I’ve charged about my study for hours trying to understand how going to bed with your sister is a mathematical statement, and failed, but it is.
(‘I don’t understand it either,’ grumbles Simon. ‘In fact, I’m not sure I believe in it.’)
The word ‘taboo’ suggests always forbidden, so symmetry must be involved somehow. ‘Rotate’ any one of the banned couplings in front of Australian tribal elders and there will always be uproar.

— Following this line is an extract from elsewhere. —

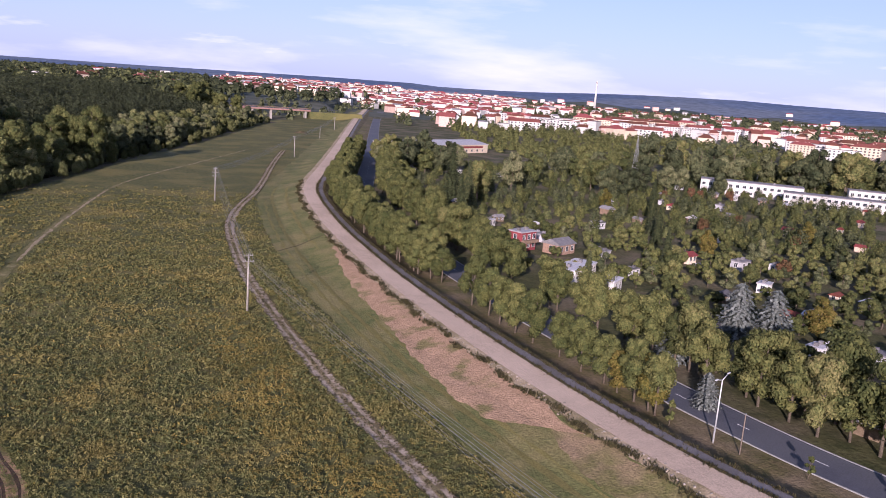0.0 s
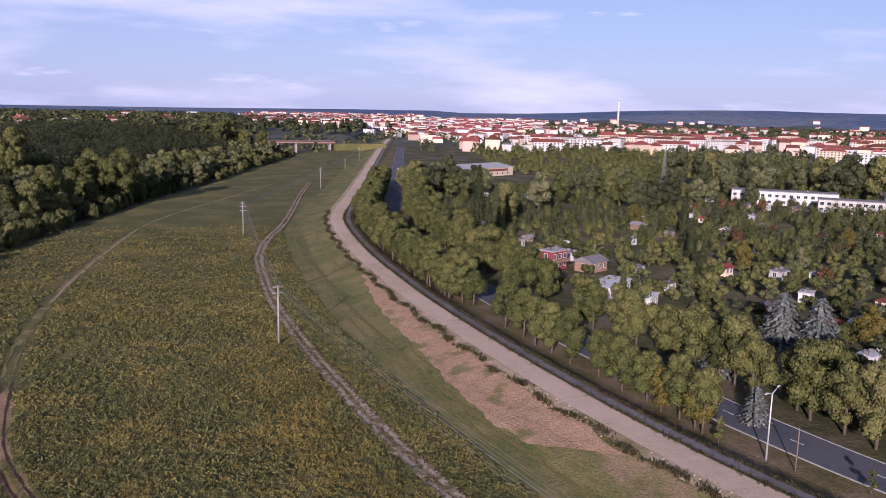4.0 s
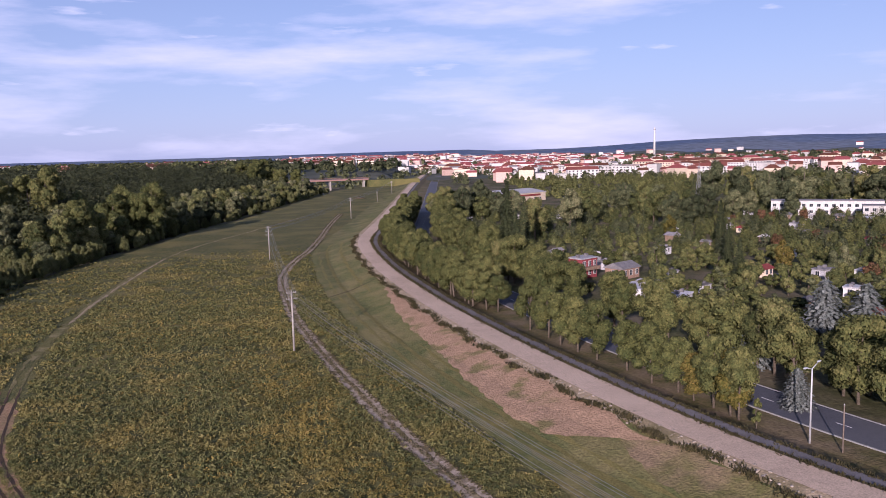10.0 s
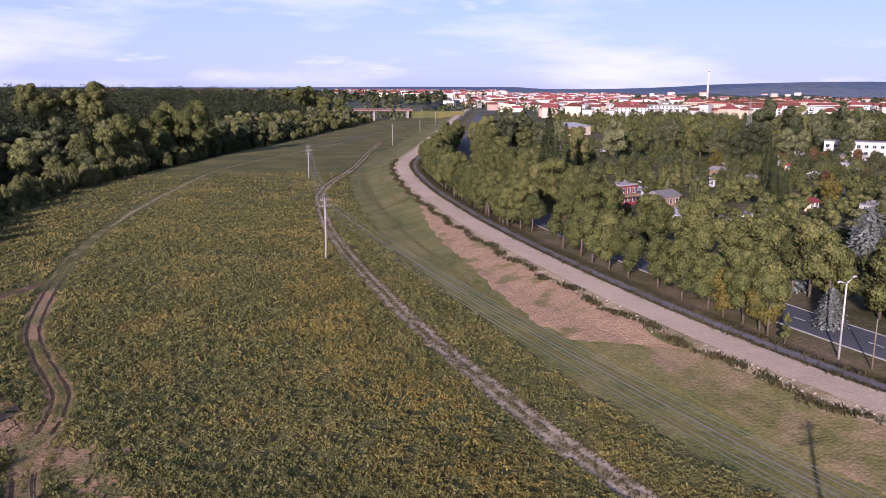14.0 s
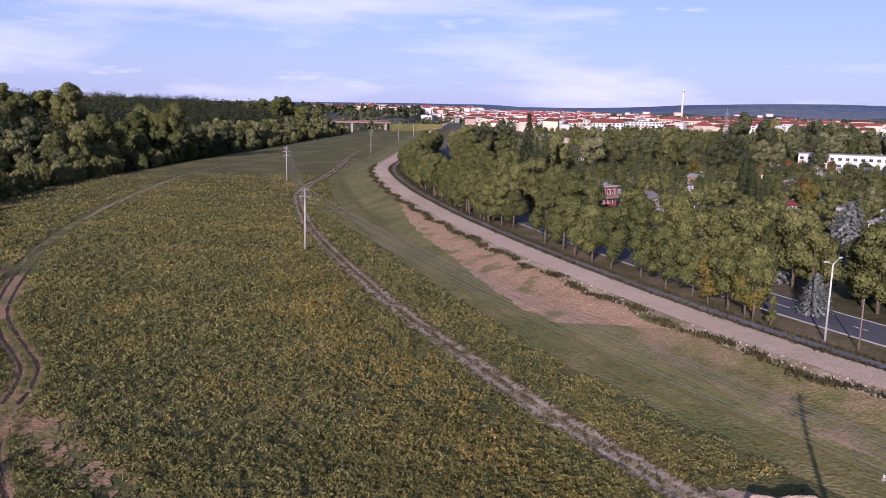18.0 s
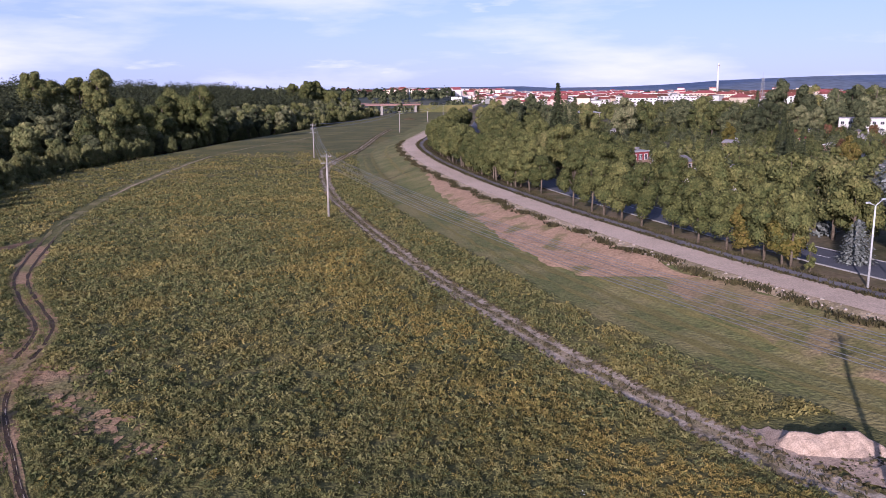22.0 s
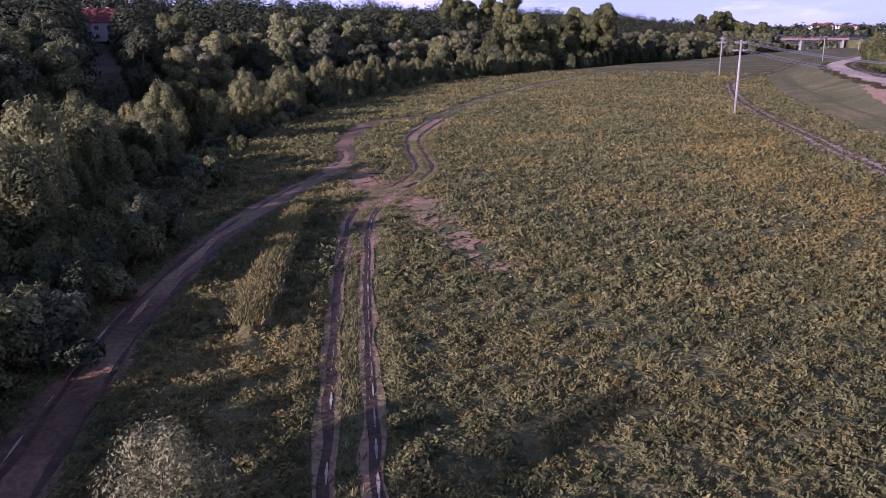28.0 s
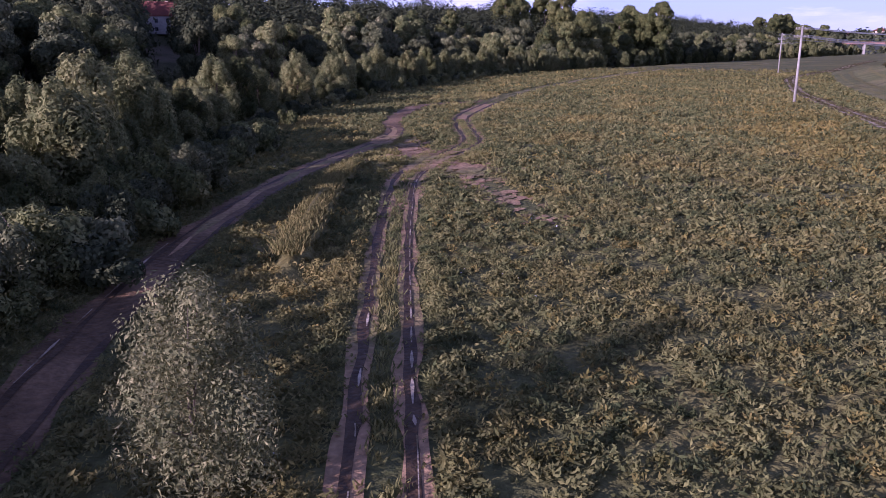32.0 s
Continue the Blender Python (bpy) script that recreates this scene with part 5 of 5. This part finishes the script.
def distant_town(name, label, n, seed):
    """Roofs and walls of the far town, too many and too small to count, in one mesh."""
    r = np.random.default_rng(seed)
    v, f, which = [], [], []
    while len(v) < 10 * n:
        d, a = math.sqrt(r.uniform(0.10, 1)) * 3400, math.radians(r.normal(17, 9) if r.random() < 0.65 else r.uniform(-14, 52))
        x, y = d * math.sin(a), d * math.cos(a)
        if not -14 < math.degrees(a) < 54 or (math.degrees(a) < 5 and r.random() < 0.93) or (math.degrees(a) > 26 and d > 1300 and r.random() < 0.8) or (x - 0.27 * y < 40 and d < 1350):
            continue
        lx, ly, h, t = r.uniform(9, 30), r.uniform(8, 13), r.choice((6.0, 8.5, 11.0, 14.0)), r.uniform(-0.7, 0.7) - a
        top = h + (r.uniform(2.0, 3.4) if r.random() < 0.7 else 0.3)
        z0, i = float(land([x], [y])[0]) - 0.5, len(v)
        for px, py, pz in [(-1, -1, 0), (1, -1, 0), (1, 1, 0), (-1, 1, 0), (-1, -1, h), (1, -1, h), (1, 1, h), (-1, 1, h), (-0.98, 0, top), (0.98, 0, top)]:
            qx, qy = px * lx / 2, py * ly / 2
            v.append((x + qx * math.cos(t) - qy * math.sin(t), y + qx * math.sin(t) + qy * math.cos(t), z0 + pz))
        f += [tuple(i + q for q in c) for c in ((0, 1, 5, 4), (1, 2, 6, 5), (2, 3, 7, 6), (3, 0, 4, 7), (5, 6, 9), (7, 4, 8), (4, 5, 9, 8), (6, 7, 8, 9))]
        wall, roof = r.choice((0, 0, 1, 2)), r.choice((3, 3, 3, 4))
        which += [wall] * 6 + [roof] * 2
    me = mesh(name, v, f, "white")
    for m in ("cream", "pink", "tile", "felt"):
        me.materials.append(M[m])
    me.polygons.foreach_set("material_index", which)
    return tagged(new(name, me), label, "houses", kind="stuff")


distant_town("distant_town", "far white and red-roofed houses spread towards the horizon", 900, 41)
villa = house("riverside_house", "red-roofed white house among the riverside trees", "house", "", 12, 9, 2, "white", "tile", "gable", 5, 3, True)
villa.matrix_basis = put(-188, 250, turn=25, s=0.95)

# ---- the bridge ----
bridge = thing("road_bridge", "long reddish road bridge on pale piers over the river", "bridge", at=pose(78, 876, 0, 0, 0, 3))
part("deck", block("deck", (90, 9, 1.7), "rusty", 0.05), bridge, pose(40, 0, 7.6))
part("roadway", block("roadway", (90, 8, 0.12), "asphalt"), bridge, pose(40, 0, 9.304))
for side in (-1, 1):
    rail = part("railing", block("railing", (90, 0.12, 0.14), "rusty"), bridge, pose(40, side * 4.3, 10.3))
    for k in range(23):
        part("baluster", block("baluster", (0.12, 0.1, 1.0), "rusty"), rail, pose(-44 + k * 4, 0, -0.99))
pier = block("pier", (1.8, 7.0, 13.0), "concrete", 0.15)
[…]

This is why symmetry is important: it’s everywhere. Symmetry does not mean just pre-school cut-out shapes like triangles and squares, it speaks for anything – from quantum fluctuations inside your eyelash, to the songs of the Beluga whale, to the despotic delusions of madmen in North Korea – that involves in some respect, however far-fetched, ‘immunity from change’. It is the study of imperturbability. If, under certain conditions, a situation always appears the same despite the fact that things are actually being done to it, then that’s symmetry.
This tells us something about Simon’s Monster. It is not a raging thing. Its power lies in its unchangingness. It is a monster of calm.
And here’s a fifteenth way to say it: a symmetry operation is an act that leaves a thing ‘unfazed’. Mess and boring bus journeys, for example, leave Simon unfazed. Mess and buses are a part of Simon’s symmetry.
‘I don’t think that’s an analogy at all,’ interrupts Simon, looking up, tongue clamped between teeth.
‘Loosely, “being unfazed” is an analogy to being symmetrical,’ I pursue.
‘No, not loosely. The two ideas have nothing to do with each other. A symmetry operation in mathematics is something that operates on something else. It needs to do something to be interesting, as in a rotation operating on a square. If that rotation makes the square appear different than it did before, it is not a symmetry operation; if the same, it is.’
‘Exactly. Operate on you with mess, and your character and mood don’t change.’
‘What do you mean, “operate” with mess? Operate how? I don’t understand that at all. The character of a human has nothing to do with operations. It’s just to do with what a human is. It’s nonsense to say they’re analogous. I don’t even know what that would mean, to talk about the mathematical character of humans. I really don’t want to talk about this any more.’
Mess, buses and nitpicking are part of Simon’s symmetry.